Jakarta – Menteri Kesehatan RI, Budi Gunadi Sadikin, menyatakan bahwa pemberian Surat Izin Praktik (SIP) sebagai dokter umum kepada peserta Program Pendidikan Dokter Spesialis (PPDS) bersifat pilihan. Langkah ini bertujuan untuk meringankan tekanan finansial yang sering dialami oleh para peserta selama masa pendidikan mereka.
Menkes mengungkapkan bahwa banyak peserta PPDS kesulitan secara ekonomi karena tidak memiliki sumber pendapatan. Melalui kebijakan baru ini, peserta diberi kesempatan untuk tetap menjalankan praktik sebagai dokter umum tanpa mengganggu kewajiban pendidikan dan tanggung jawab klinis mereka.
Sebelumnya, PPDS hanya diizinkan memiliki satu Surat Tanda Registrasi (STR), yakni STR khusus peserta pendidikan spesialis, sehingga mereka tidak dapat berpraktik sebagai dokter umum secara sah. Namun, setelah Undang-Undang Nomor 17 Tahun 2023 tentang Kesehatan diberlakukan, STR dokter umum tetap aktif selama masa pendidikan spesialis, memungkinkan PPDS bekerja di luar jam pendidikan di fasilitas kesehatan.
Hal ini diperkuat oleh Peraturan Konsil Kedokteran Indonesia (kini Konsil Kesehatan Indonesia) Nomor 21 Tahun 2014, yang menetapkan STR Peserta (STR-P) sebagai tanda registrasi resmi. STR-P ini disertai tiga salinan legalisir yang dapat digunakan untuk administrasi pendidikan dan pengajuan SIP untuk praktik mandiri.
Tujuan dari kebijakan ini adalah memberikan kepastian hukum dan membuka peluang kerja yang wajar bagi peserta PPDS.

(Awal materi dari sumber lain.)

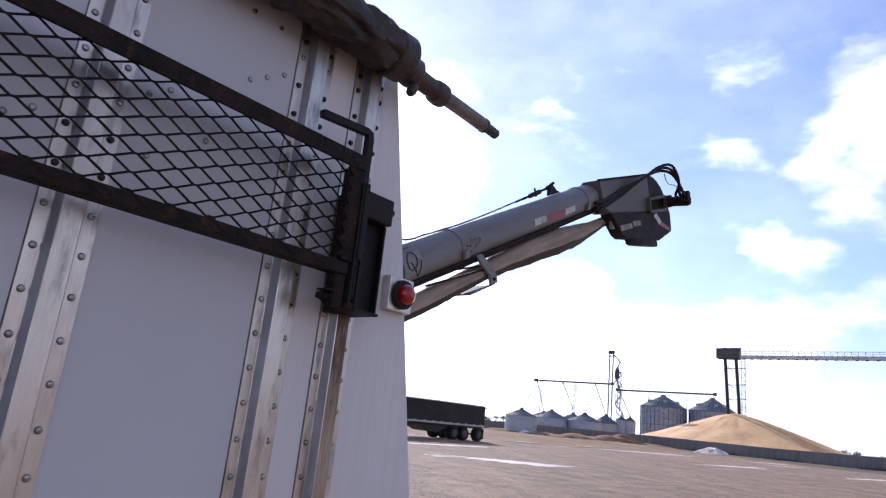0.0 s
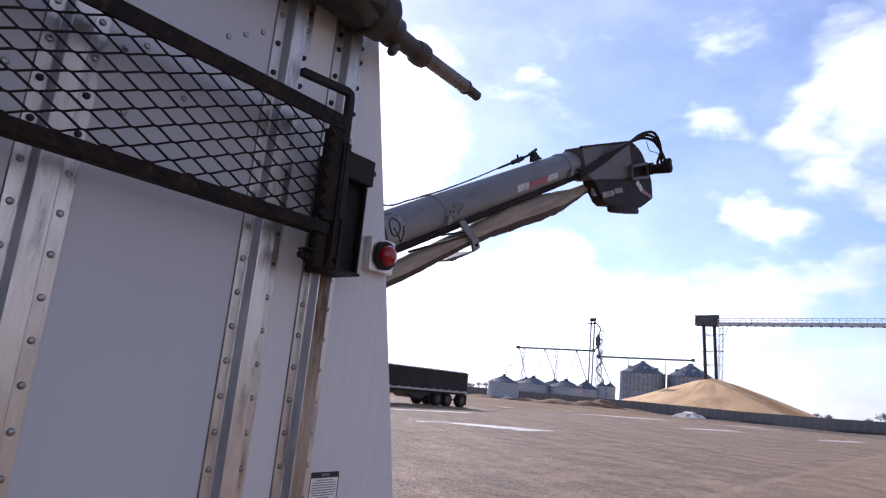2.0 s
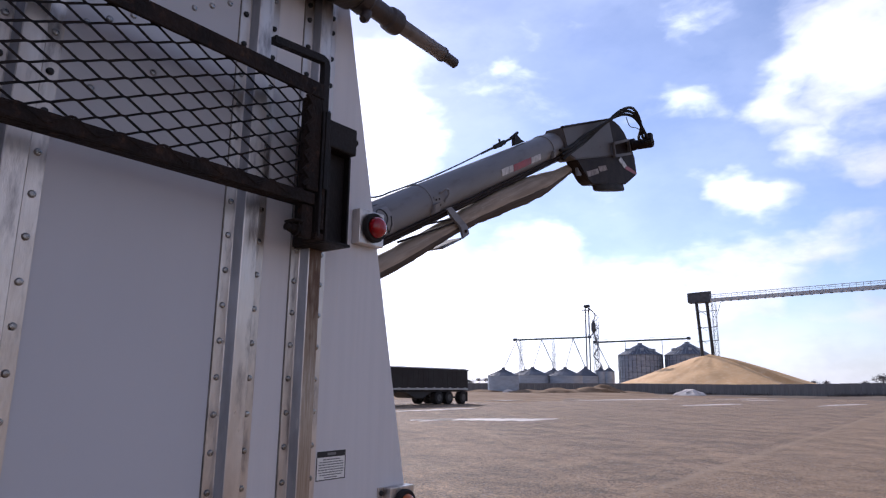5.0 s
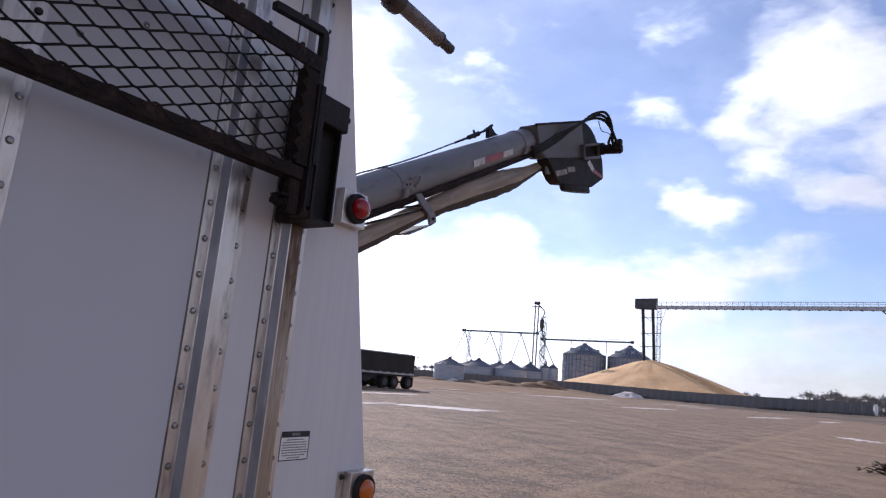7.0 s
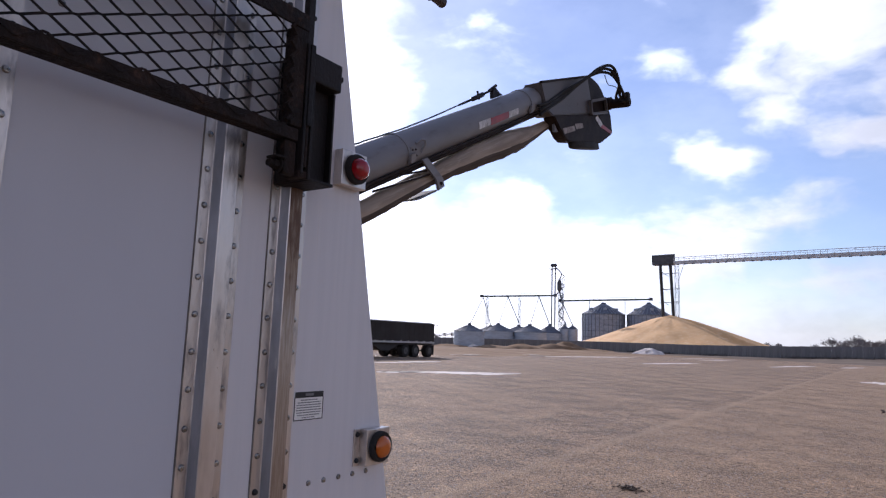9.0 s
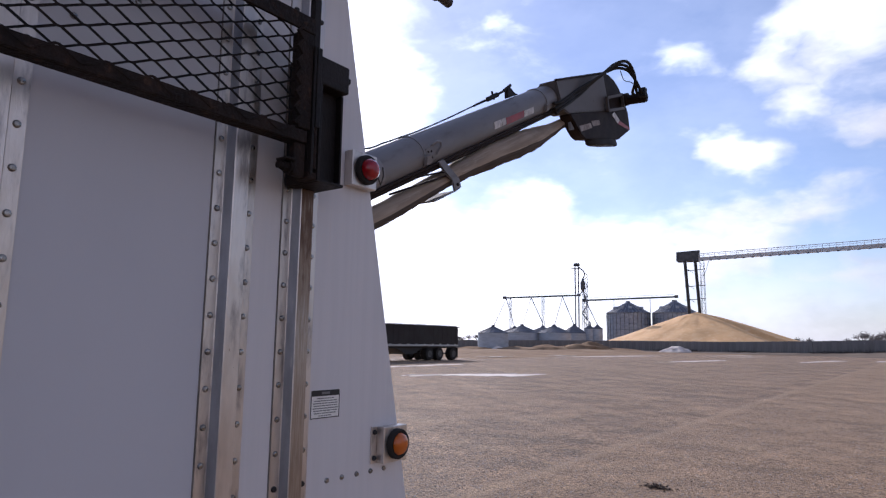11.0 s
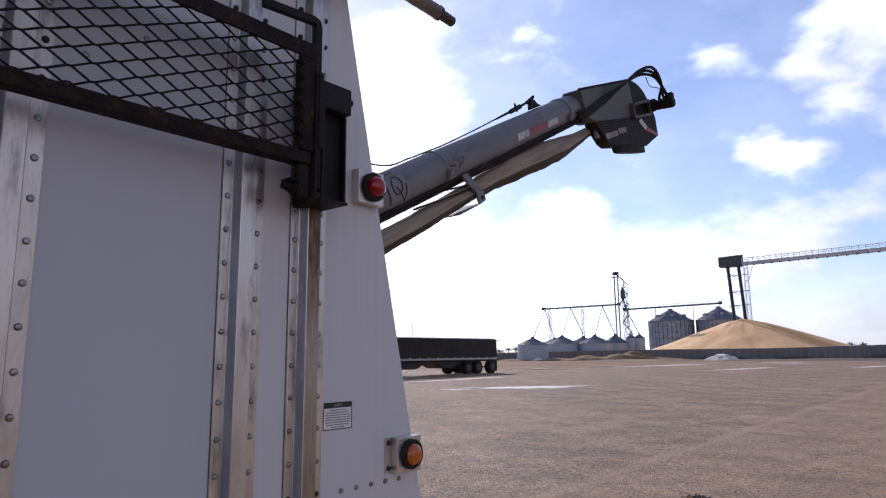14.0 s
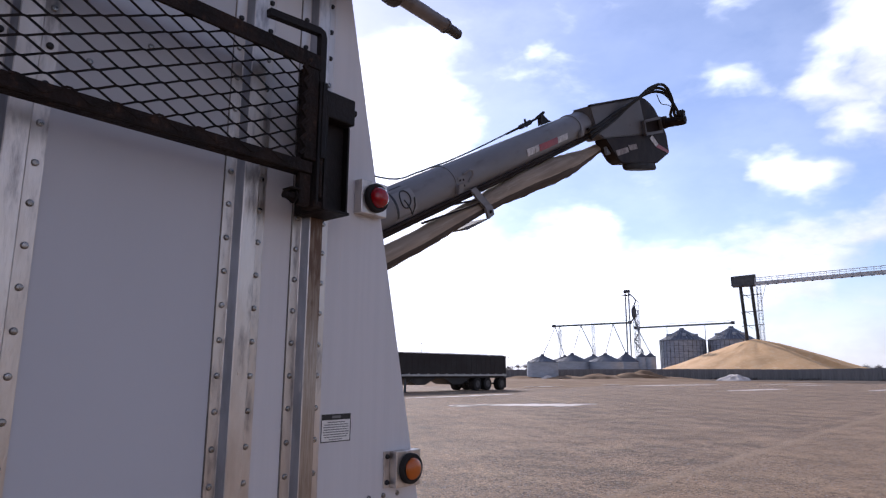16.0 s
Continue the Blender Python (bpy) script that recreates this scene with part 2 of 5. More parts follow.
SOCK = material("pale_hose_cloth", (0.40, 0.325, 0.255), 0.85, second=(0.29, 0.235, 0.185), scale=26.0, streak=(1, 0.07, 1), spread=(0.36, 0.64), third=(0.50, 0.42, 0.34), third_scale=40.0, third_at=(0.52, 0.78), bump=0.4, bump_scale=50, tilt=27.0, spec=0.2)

“Kita ingin sistem pendidikan dokter spesialis kita sejalan dengan standar global. Idealnya, mereka tak perlu membayar untuk belajar, tetapi mendapatkan penghasilan melalui praktik,” ujar Budi.
Ia juga menambahkan bahwa PPDS berbasis rumah sakit telah menerima insentif dari aktivitas internal, dan dengan izin praktik sebagai dokter umum, peserta yang berbasis universitas tetap akan memperoleh dukungan dari pemerintah.
Budi menjelaskan, praktik dokter umum oleh PPDS bisa dilakukan di luar rumah sakit pendidikan, tetapi harus sejalan dengan ketentuan dari masing-masing program studi.
Selama ini, universitas bertanggung jawab atas rekrutmen dan pembiayaan pendidikan PPDS, sementara rumah sakit vertikal hanya menjadi tempat praktik.
dr. Mohammad Syahril dari Konsil Kesehatan Indonesia menambahkan bahwa peserta bisa mengajukan SIP untuk praktik di klinik swasta, selama memenuhi syarat yang ditentukan oleh masing-masing program studi. Beberapa Prodi mengizinkan praktik setelah tahun kedua atau ketiga pendidikan.
“Peserta dapat kembali menjalankan praktik sesuai kompetensi sebelumnya sebagai dokter umum, selama mematuhi peraturan Prodi,” kata dr. Syahril.
Menkes menegaskan pentingnya pengawasan ketat terhadap jam kerja PPDS di rumah sakit pendidikan, dan meminta agar rumah sakit menerapkan jam kerja secara disiplin. Jika peserta lembur, mereka harus mendapat waktu istirahat yang cukup. Ia juga menyatakan bahwa peserta tidak seharusnya diberi tugas non-medis seperti mendorong ranjang pasien atau mengantar hasil lab.
“Hal-hal seperti ini bukan tanggung jawab mereka dan harus jadi perhatian langsung para direktur rumah sakit,” tegasnya.